We have also set up a hotel management company with Radisson International, in which Unitech will hold a 74% stake. We are providing hotel management services under this venture. Infact, we have signed up for five more properties where the services will be provided by us. We have also set up a hotel management institute that will be awarding the degree of a British University.
Apart from this, Unitech is investing (equity) in three more hotel properties.
EQM: The company has been consistently paying dividends over the years. However its share price performance has lagged the Sensex. To what do you attribute this?
I think it is the perception the shareholder holds of the real estate and construction industry. And as we know, from 1996 onwards, real estate prices have gone down.
Our aim has been to generate value for the shareholders. We have appointed Ernst & Young to advise us on a future business strategy for the group. The report is to be submitted within four months and will cover areas of business and financial restructuring.
EQM: Your view on the interest rate structure (in relation to housing finance).
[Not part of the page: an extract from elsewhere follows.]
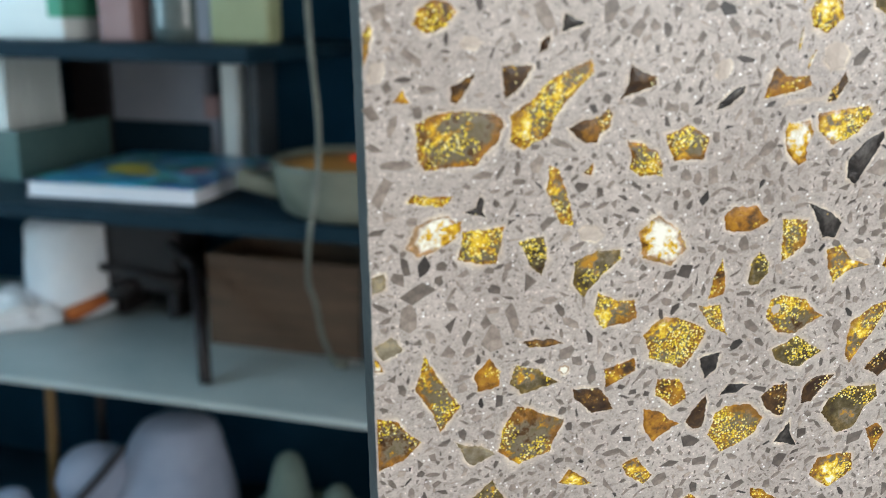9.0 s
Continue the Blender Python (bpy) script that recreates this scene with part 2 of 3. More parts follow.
PLASTER = surface("wall_paint", (0.55, 0.53, 0.50), (0.66, 0.64, 0.60), 3, 0.8, 90)
# unseen floor, kept pale to reflect some light onto the slab
FLOOR = surface("floor_pale", (0.34, 0.34, 0.34), (0.46, 0.46, 0.46), 4, 0.45, 60, (1, 8, 1))
FRAME = surface("window_frame_paint", (0.70, 0.70, 0.69), (0.80, 0.80, 0.79), 6, 0.4, 200)
PAPER = surface("book_paper", (0.66, 0.67, 0.72), (0.82, 0.83, 0.86), 40, 0.8, 900, (1, 1, 40))
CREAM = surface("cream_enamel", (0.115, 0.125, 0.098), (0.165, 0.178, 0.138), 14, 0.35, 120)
ORANGE = surface("orange_inside", (0.34, 0.15, 0.03), (0.48, 0.23, 0.05), 18, 0.5, 150)
WOOD = surface("brown_wood", (0.060, 0.036, 0.021), (0.115, 0.070, 0.041), 10, 0.6, 80, (1, 1, 7))
DARKWOOD = surface("dark_wood", (0.008, 0.007, 0.008), (0.022, 0.016, 0.016), 20, 0.5, 90, (1, 1, 4))
OCHRE = surface("ochre_wood", (0.12, 0.07, 0.024), (0.20, 0.12, 0.045), 20, 0.6, 90, (6, 6, 1))
RUST = surface("orange_wood", (0.36, 0.085, 0.015), (0.50, 0.15, 0.03), 25, 0.5, 120)
CLOTH = surface("white_cloth", (0.72, 0.75, 0.79), (0.86, 0.88, 0.90), 14, 0.9, 900, (1, 1, 1), 0.002)
FELT = surface("pale_grey_felt", (0.205, 0.235, 0.31), (0.31, 0.34, 0.43), 12, 0.95, 800, (1, 1, 1), 0.002)
STRAP = surface("dark_strap", (0.02, 0.02, 0.026), (0.045, 0.045, 0.055), 20, 0.8, 600)
PLUSH = surface("sage_plush", (0.08, 0.115, 0.10), (0.14, 0.185, 0.16), 16, 0.95, 500, (1, 1, 1), 0.003)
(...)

The Reserve Bank's measure to reduce interest rates has been well received. Lower interest rates have enabled us to post higher sales despite the fact that the markets are yet to pick up.
EQM: Does the company tie up with a housing finance company for providing financing facilities to its customers? If yes, do you prefer an exclusive deal or have multiple partners?
We do not go in for exclusive arrangements, as different people prefer different companies. Some prefer HDFC, others Citibank because of their quick service while some others prefer HUDCO and ICICI mainly due to the lower rates offered by them. New companies are coming up every day. Moreover interest rates also vary. Currently, HUDCO and ICICI offer the best interest rates on housing loans.
EQM: Who are the 3 people that you admire the most?
N R Narayanamurthy, Ratan Tata and Atal Bihari Vajpayee.